= PROBLEM DESCRIPTION =
Every entry below should be repeated exactly; the pictures should not.

= RECORDS TO USE =
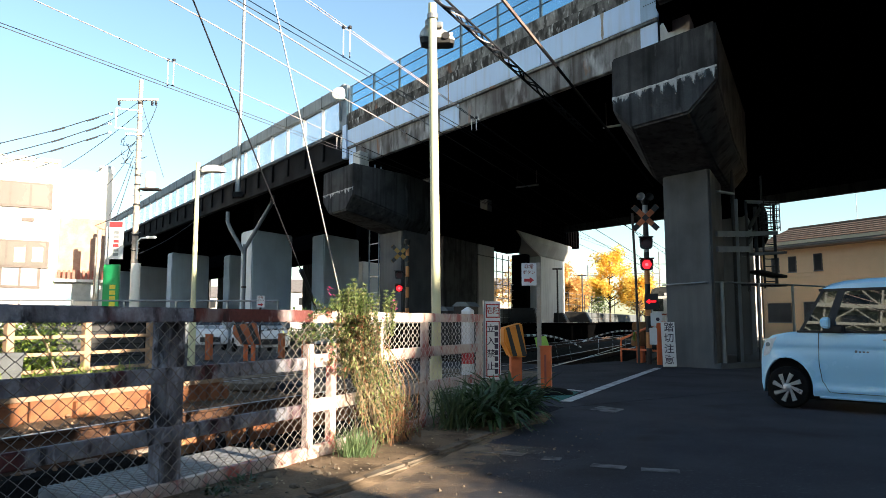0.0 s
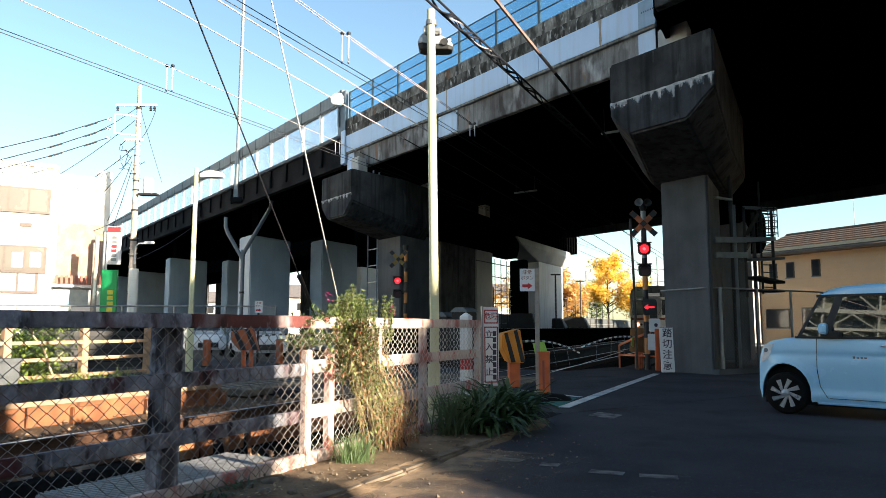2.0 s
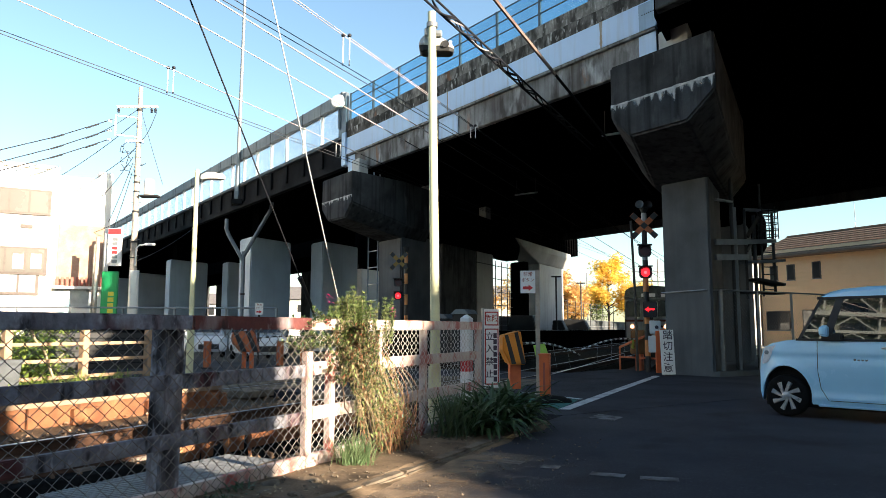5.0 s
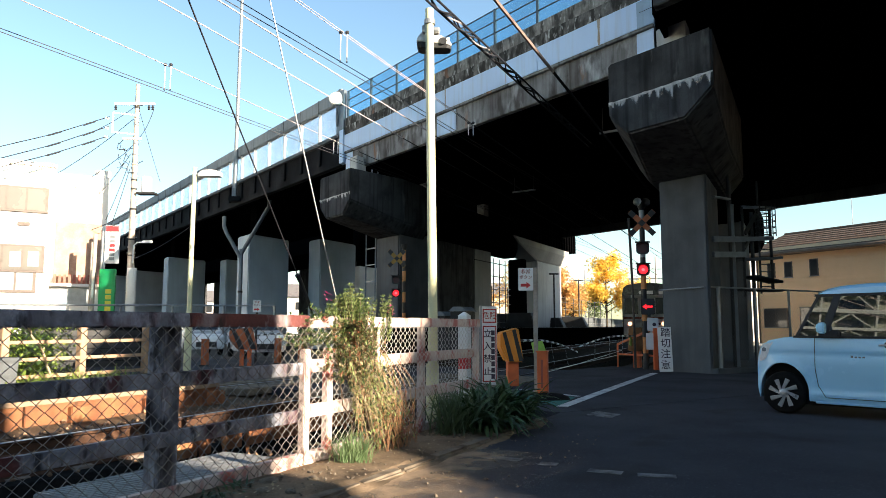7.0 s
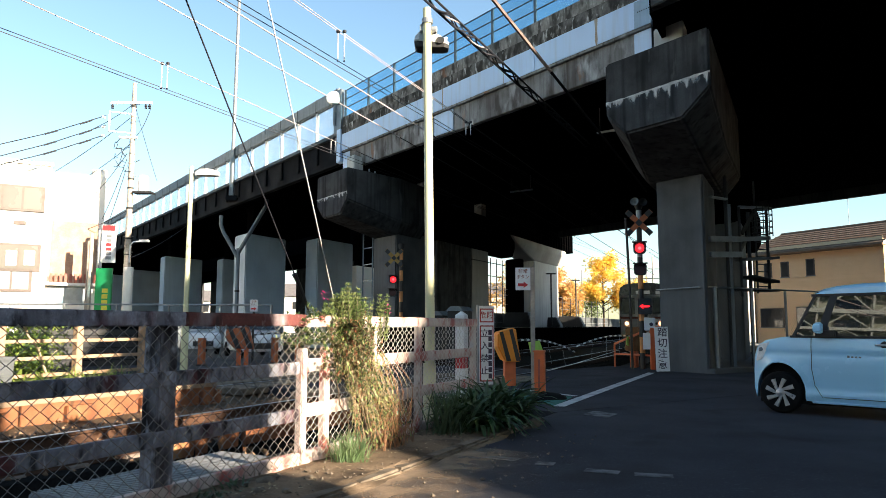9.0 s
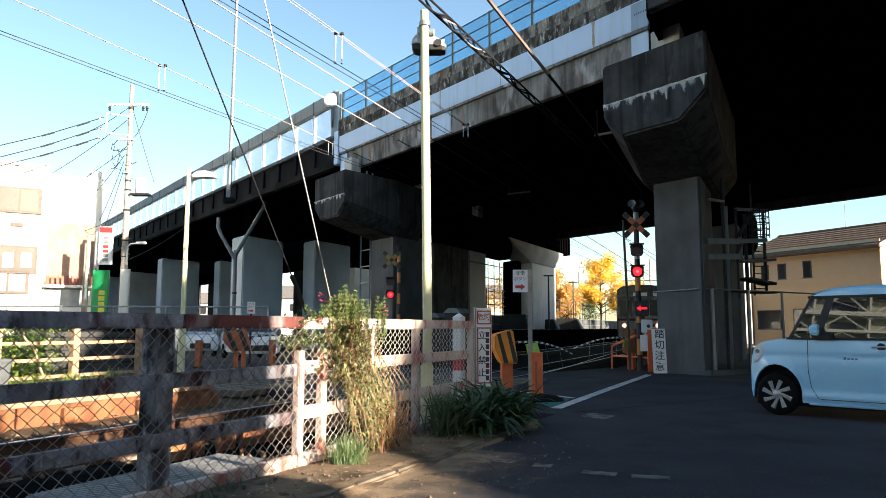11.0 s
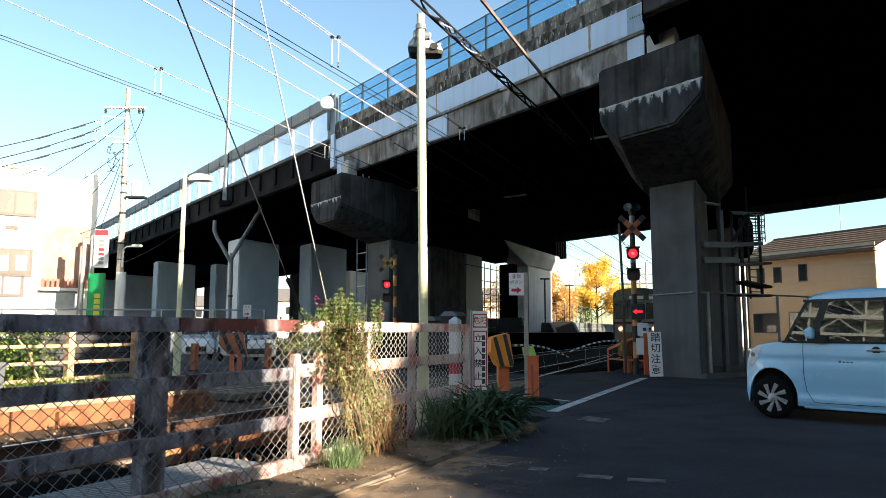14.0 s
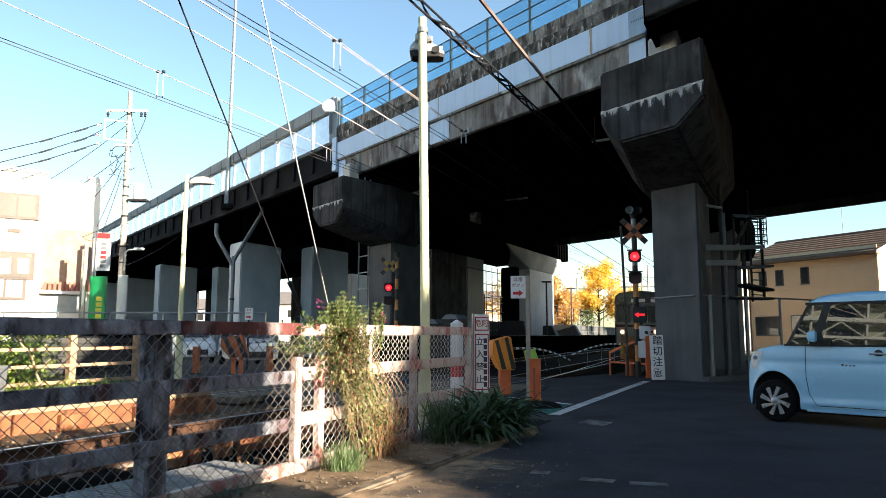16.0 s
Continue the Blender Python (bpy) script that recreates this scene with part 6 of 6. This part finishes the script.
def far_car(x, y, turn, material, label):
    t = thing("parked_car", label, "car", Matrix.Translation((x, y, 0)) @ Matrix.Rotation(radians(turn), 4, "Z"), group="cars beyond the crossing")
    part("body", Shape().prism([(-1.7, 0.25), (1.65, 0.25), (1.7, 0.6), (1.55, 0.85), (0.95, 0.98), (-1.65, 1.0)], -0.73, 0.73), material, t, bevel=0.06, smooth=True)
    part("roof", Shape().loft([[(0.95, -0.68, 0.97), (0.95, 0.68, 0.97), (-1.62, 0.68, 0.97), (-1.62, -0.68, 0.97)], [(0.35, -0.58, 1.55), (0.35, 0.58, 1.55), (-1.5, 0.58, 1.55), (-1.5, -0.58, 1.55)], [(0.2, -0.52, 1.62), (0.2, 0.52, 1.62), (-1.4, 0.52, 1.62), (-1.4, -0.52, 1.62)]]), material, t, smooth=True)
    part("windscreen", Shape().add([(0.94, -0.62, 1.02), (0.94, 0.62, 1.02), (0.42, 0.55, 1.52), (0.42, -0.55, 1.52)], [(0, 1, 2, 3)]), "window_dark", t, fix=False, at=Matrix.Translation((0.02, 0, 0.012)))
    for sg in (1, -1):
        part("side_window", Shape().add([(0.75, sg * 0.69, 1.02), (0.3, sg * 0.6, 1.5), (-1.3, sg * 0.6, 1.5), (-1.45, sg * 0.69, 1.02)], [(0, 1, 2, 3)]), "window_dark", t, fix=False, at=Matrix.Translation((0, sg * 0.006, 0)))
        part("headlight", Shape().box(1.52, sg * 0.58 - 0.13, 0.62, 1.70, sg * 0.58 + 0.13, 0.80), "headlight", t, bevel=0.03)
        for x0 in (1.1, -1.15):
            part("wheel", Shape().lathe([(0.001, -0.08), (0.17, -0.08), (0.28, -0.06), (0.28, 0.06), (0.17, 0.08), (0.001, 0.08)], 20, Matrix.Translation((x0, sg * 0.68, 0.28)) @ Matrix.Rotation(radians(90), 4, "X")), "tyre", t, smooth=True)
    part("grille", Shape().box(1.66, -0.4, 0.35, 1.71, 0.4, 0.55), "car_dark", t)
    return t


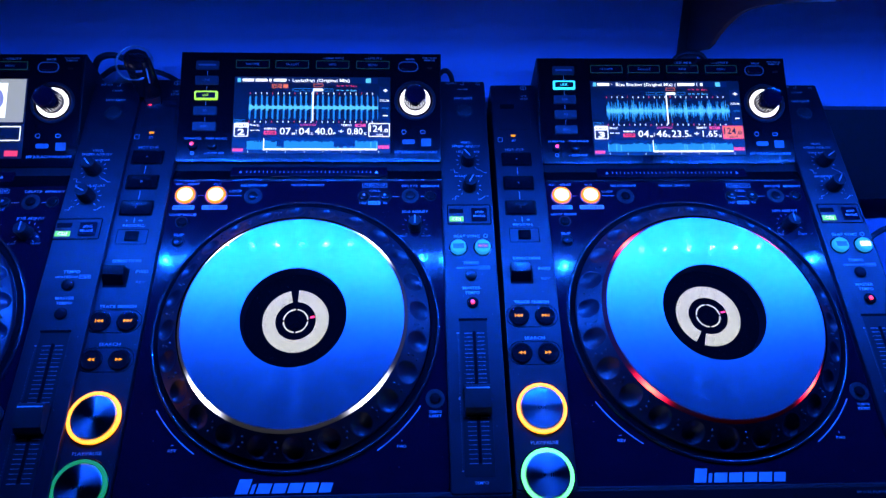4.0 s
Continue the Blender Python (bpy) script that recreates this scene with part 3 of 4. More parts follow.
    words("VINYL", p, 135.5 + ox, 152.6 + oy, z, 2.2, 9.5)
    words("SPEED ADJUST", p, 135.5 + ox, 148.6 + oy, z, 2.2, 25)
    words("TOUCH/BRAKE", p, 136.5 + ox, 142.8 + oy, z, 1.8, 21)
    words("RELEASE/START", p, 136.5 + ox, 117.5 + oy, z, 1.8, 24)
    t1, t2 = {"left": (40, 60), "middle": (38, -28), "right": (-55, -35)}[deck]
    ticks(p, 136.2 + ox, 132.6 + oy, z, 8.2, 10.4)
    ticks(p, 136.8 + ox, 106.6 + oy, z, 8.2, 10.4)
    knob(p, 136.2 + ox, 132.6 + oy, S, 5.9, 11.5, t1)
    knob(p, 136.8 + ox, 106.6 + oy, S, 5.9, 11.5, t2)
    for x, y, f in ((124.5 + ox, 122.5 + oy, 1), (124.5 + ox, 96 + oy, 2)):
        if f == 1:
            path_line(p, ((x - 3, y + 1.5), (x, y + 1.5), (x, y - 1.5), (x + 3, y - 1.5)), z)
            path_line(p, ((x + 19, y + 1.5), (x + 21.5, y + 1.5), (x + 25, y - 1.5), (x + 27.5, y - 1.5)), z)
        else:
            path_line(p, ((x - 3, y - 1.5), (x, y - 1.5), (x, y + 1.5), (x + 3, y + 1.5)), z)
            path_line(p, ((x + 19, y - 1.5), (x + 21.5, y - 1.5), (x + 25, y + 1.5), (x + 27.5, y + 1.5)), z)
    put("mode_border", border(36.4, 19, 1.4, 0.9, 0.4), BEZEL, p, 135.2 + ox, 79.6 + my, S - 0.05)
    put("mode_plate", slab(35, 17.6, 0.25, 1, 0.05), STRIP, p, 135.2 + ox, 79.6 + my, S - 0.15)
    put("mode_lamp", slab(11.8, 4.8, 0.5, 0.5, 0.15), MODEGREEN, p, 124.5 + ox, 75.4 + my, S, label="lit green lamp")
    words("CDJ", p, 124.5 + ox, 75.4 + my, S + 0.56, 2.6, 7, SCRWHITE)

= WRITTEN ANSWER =
0.0 s
2.0 s
5.0 s
7.0 s
9.0 s
11.0 s
14.0 s
16.0 s
Continue the Blender Python (bpy) script that recreates this scene with part 6 of 6. This part finishes the script.
def far_car(x, y, turn, material, label):
    t = thing("parked_car", label, "car", Matrix.Translation((x, y, 0)) @ Matrix.Rotation(radians(turn), 4, "Z"), group="cars beyond the crossing")
    part("body", Shape().prism([(-1.7, 0.25), (1.65, 0.25), (1.7, 0.6), (1.55, 0.85), (0.95, 0.98), (-1.65, 1.0)], -0.73, 0.73), material, t, bevel=0.06, smooth=True)
    part("roof", Shape().loft([[(0.95, -0.68, 0.97), (0.95, 0.68, 0.97), (-1.62, 0.68, 0.97), (-1.62, -0.68, 0.97)], [(0.35, -0.58, 1.55), (0.35, 0.58, 1.55), (-1.5, 0.58, 1.55), (-1.5, -0.58, 1.55)], [(0.2, -0.52, 1.62), (0.2, 0.52, 1.62), (-1.4, 0.52, 1.62), (-1.4, -0.52, 1.62)]]), material, t, smooth=True)
    part("windscreen", Shape().add([(0.94, -0.62, 1.02), (0.94, 0.62, 1.02), (0.42, 0.55, 1.52), (0.42, -0.55, 1.52)], [(0, 1, 2, 3)]), "window_dark", t, fix=False, at=Matrix.Translation((0.02, 0, 0.012)))
    for sg in (1, -1):
        part("side_window", Shape().add([(0.75, sg * 0.69, 1.02), (0.3, sg * 0.6, 1.5), (-1.3, sg * 0.6, 1.5), (-1.45, sg * 0.69, 1.02)], [(0, 1, 2, 3)]), "window_dark", t, fix=False, at=Matrix.Translation((0, sg * 0.006, 0)))
        part("headlight", Shape().box(1.52, sg * 0.58 - 0.13, 0.62, 1.70, sg * 0.58 + 0.13, 0.80), "headlight", t, bevel=0.03)
        for x0 in (1.1, -1.15):
            part("wheel", Shape().lathe([(0.001, -0.08), (0.17, -0.08), (0.28, -0.06), (0.28, 0.06), (0.17, 0.08), (0.001, 0.08)], 20, Matrix.Translation((x0, sg * 0.68, 0.28)) @ Matrix.Rotation(radians(90), 4, "X")), "tyre", t, smooth=True)
    part("grille", Shape().box(1.66, -0.4, 0.35, 1.71, 0.4, 0.55), "car_dark", t)
    return t


4.0 s
Continue the Blender Python (bpy) script that recreates this scene with part 3 of 4. More parts follow.
    words("VINYL", p, 135.5 + ox, 152.6 + oy, z, 2.2, 9.5)
    words("SPEED ADJUST", p, 135.5 + ox, 148.6 + oy, z, 2.2, 25)
    words("TOUCH/BRAKE", p, 136.5 + ox, 142.8 + oy, z, 1.8, 21)
    words("RELEASE/START", p, 136.5 + ox, 117.5 + oy, z, 1.8, 24)
    t1, t2 = {"left": (40, 60), "middle": (38, -28), "right": (-55, -35)}[deck]
    ticks(p, 136.2 + ox, 132.6 + oy, z, 8.2, 10.4)
    ticks(p, 136.8 + ox, 106.6 + oy, z, 8.2, 10.4)
    knob(p, 136.2 + ox, 132.6 + oy, S, 5.9, 11.5, t1)
    knob(p, 136.8 + ox, 106.6 + oy, S, 5.9, 11.5, t2)
    for x, y, f in ((124.5 + ox, 122.5 + oy, 1), (124.5 + ox, 96 + oy, 2)):
        if f == 1:
            path_line(p, ((x - 3, y + 1.5), (x, y + 1.5), (x, y - 1.5), (x + 3, y - 1.5)), z)
            path_line(p, ((x + 19, y + 1.5), (x + 21.5, y + 1.5), (x + 25, y - 1.5), (x + 27.5, y - 1.5)), z)
        else:
            path_line(p, ((x - 3, y - 1.5), (x, y - 1.5), (x, y + 1.5), (x + 3, y + 1.5)), z)
            path_line(p, ((x + 19, y - 1.5), (x + 21.5, y - 1.5), (x + 25, y + 1.5), (x + 27.5, y + 1.5)), z)
    put("mode_border", border(36.4, 19, 1.4, 0.9, 0.4), BEZEL, p, 135.2 + ox, 79.6 + my, S - 0.05)
    put("mode_plate", slab(35, 17.6, 0.25, 1, 0.05), STRIP, p, 135.2 + ox, 79.6 + my, S - 0.15)
    put("mode_lamp", slab(11.8, 4.8, 0.5, 0.5, 0.15), MODEGREEN, p, 124.5 + ox, 75.4 + my, S, label="lit green lamp")
    words("CDJ", p, 124.5 + ox, 75.4 + my, S + 0.56, 2.6, 7, SCRWHITE)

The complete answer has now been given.